Your objective = Take each line containing "rows" and report it exactly as written.

Dataset excerpt =
┄┄┄┄┄┄┄┄┄┄

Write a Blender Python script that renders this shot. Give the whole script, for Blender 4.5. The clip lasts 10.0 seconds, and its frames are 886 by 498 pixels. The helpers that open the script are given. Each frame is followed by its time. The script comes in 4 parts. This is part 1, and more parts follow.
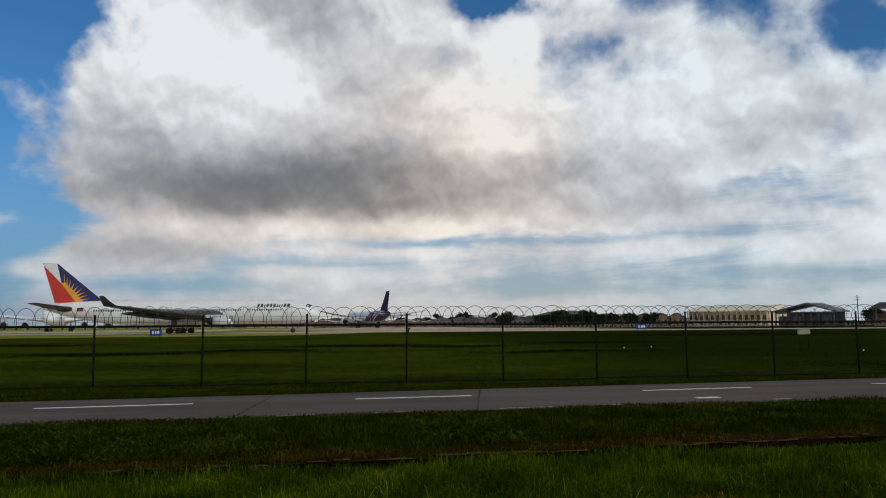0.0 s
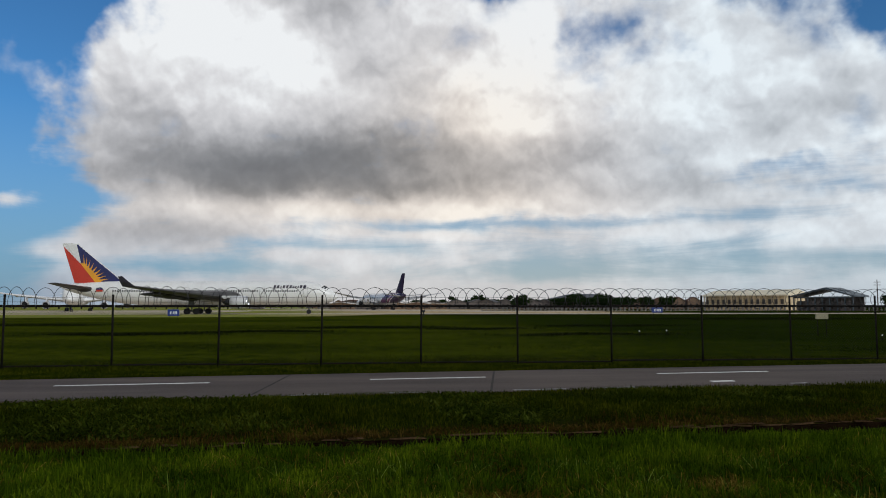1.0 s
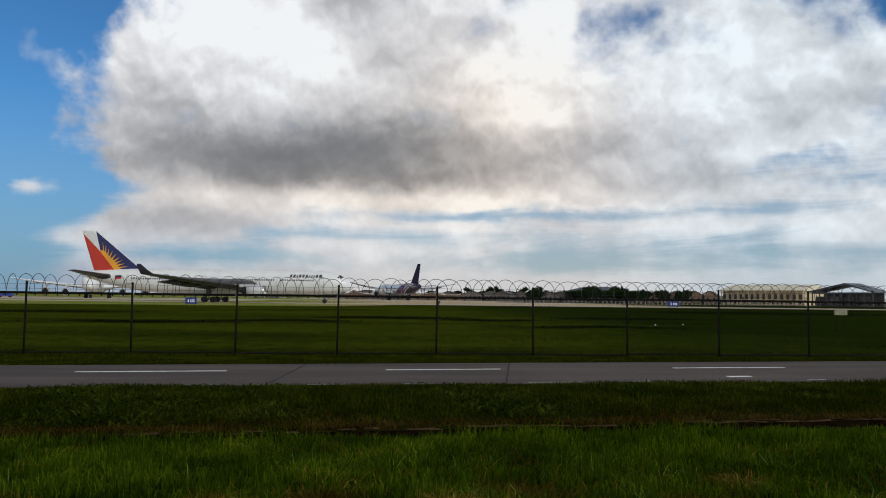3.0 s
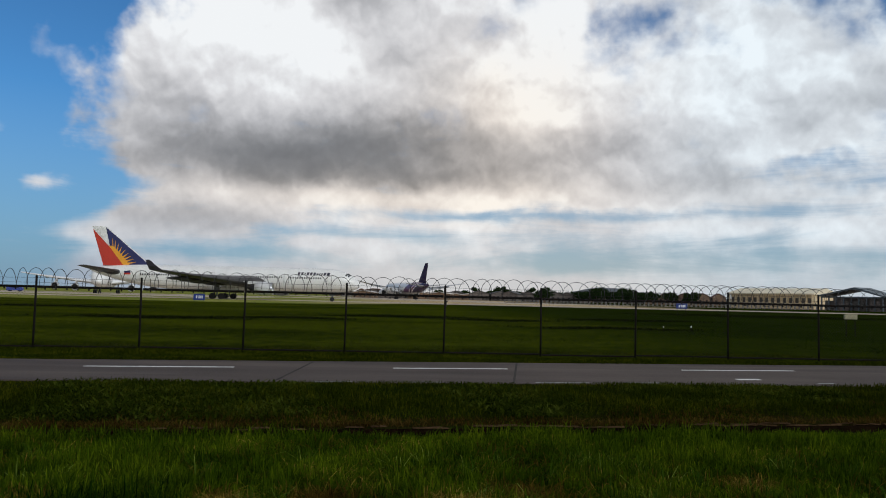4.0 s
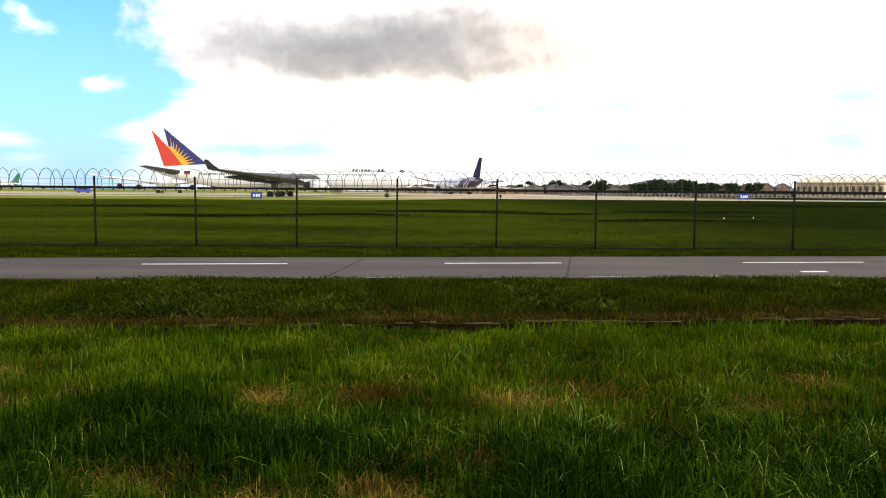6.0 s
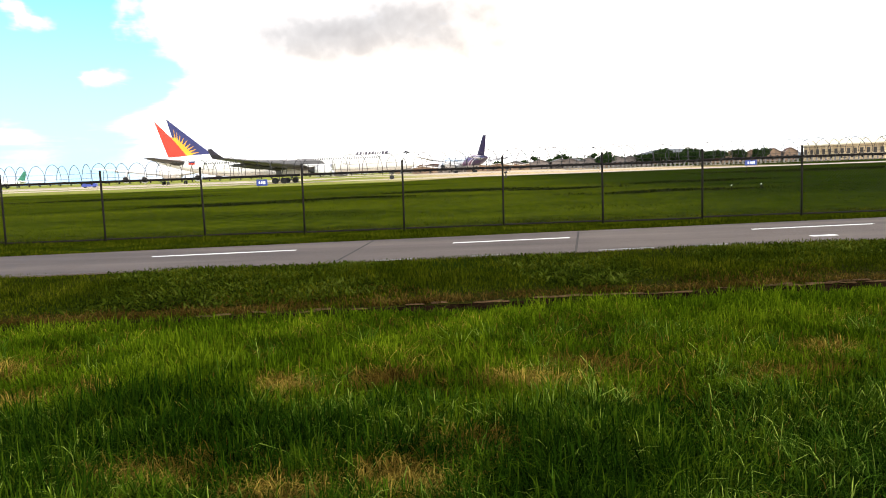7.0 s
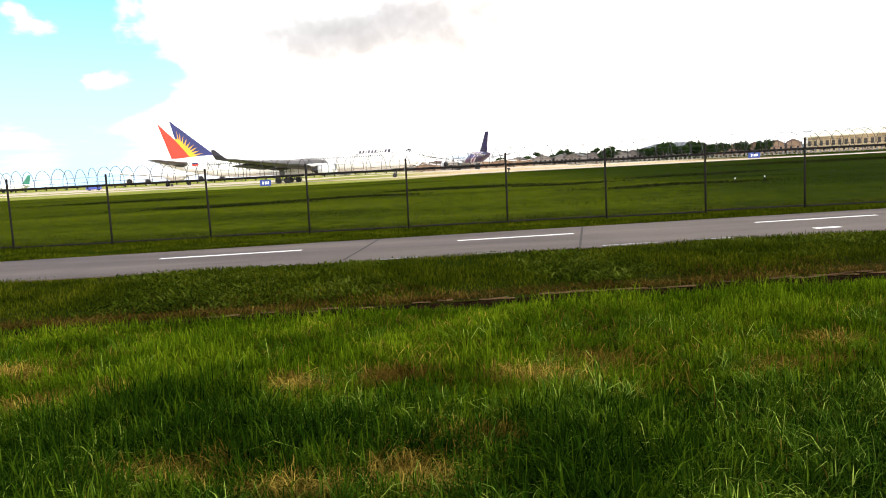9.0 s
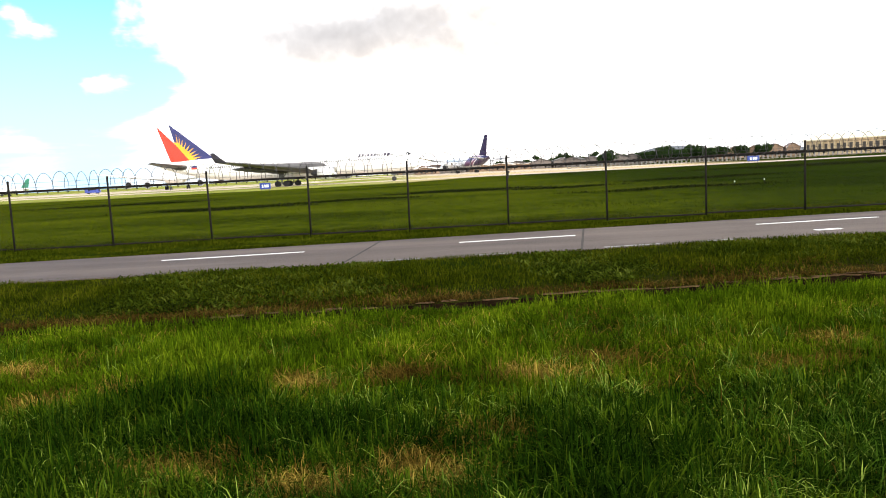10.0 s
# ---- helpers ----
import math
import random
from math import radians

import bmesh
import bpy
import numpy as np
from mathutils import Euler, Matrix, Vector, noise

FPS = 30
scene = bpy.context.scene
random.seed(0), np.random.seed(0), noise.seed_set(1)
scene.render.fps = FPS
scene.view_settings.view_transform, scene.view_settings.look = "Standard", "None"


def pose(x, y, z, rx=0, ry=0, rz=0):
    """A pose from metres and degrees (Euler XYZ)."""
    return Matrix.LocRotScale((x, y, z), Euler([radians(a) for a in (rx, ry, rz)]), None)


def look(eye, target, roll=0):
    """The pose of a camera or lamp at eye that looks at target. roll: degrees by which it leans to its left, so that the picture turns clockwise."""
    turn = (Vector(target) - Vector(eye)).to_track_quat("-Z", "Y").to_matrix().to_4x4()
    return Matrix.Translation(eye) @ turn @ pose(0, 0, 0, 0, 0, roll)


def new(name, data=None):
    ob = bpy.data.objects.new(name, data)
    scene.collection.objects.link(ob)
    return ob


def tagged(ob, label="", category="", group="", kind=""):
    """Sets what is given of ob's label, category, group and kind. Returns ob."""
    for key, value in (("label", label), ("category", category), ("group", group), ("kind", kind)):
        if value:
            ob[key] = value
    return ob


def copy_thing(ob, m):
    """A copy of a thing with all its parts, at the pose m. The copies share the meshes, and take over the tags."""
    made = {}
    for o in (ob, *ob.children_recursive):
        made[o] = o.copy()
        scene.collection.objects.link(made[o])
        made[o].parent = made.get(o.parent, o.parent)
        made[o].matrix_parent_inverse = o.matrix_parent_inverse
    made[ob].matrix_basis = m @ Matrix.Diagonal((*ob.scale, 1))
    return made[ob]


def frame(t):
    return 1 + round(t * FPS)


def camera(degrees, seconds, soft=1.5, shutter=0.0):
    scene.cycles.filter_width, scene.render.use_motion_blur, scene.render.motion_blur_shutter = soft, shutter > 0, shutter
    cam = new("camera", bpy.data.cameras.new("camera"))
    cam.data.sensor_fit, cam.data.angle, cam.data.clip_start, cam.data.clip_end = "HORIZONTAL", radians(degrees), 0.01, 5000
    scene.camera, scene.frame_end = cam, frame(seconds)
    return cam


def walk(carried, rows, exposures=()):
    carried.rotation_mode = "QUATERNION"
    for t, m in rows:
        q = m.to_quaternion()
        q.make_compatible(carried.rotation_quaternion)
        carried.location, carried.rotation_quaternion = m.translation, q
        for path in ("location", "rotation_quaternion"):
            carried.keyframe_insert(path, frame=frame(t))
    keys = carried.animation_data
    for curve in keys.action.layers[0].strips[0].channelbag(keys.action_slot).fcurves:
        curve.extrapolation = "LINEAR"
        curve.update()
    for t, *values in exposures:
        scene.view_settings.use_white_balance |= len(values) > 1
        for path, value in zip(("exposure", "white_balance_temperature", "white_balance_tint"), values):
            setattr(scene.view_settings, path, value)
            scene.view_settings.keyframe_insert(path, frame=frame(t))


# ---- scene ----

┄┄┄┄┄┄┄┄┄┄

Reply to the exercise =
def walk(carried, rows, exposures=()):
    for t, m in rows:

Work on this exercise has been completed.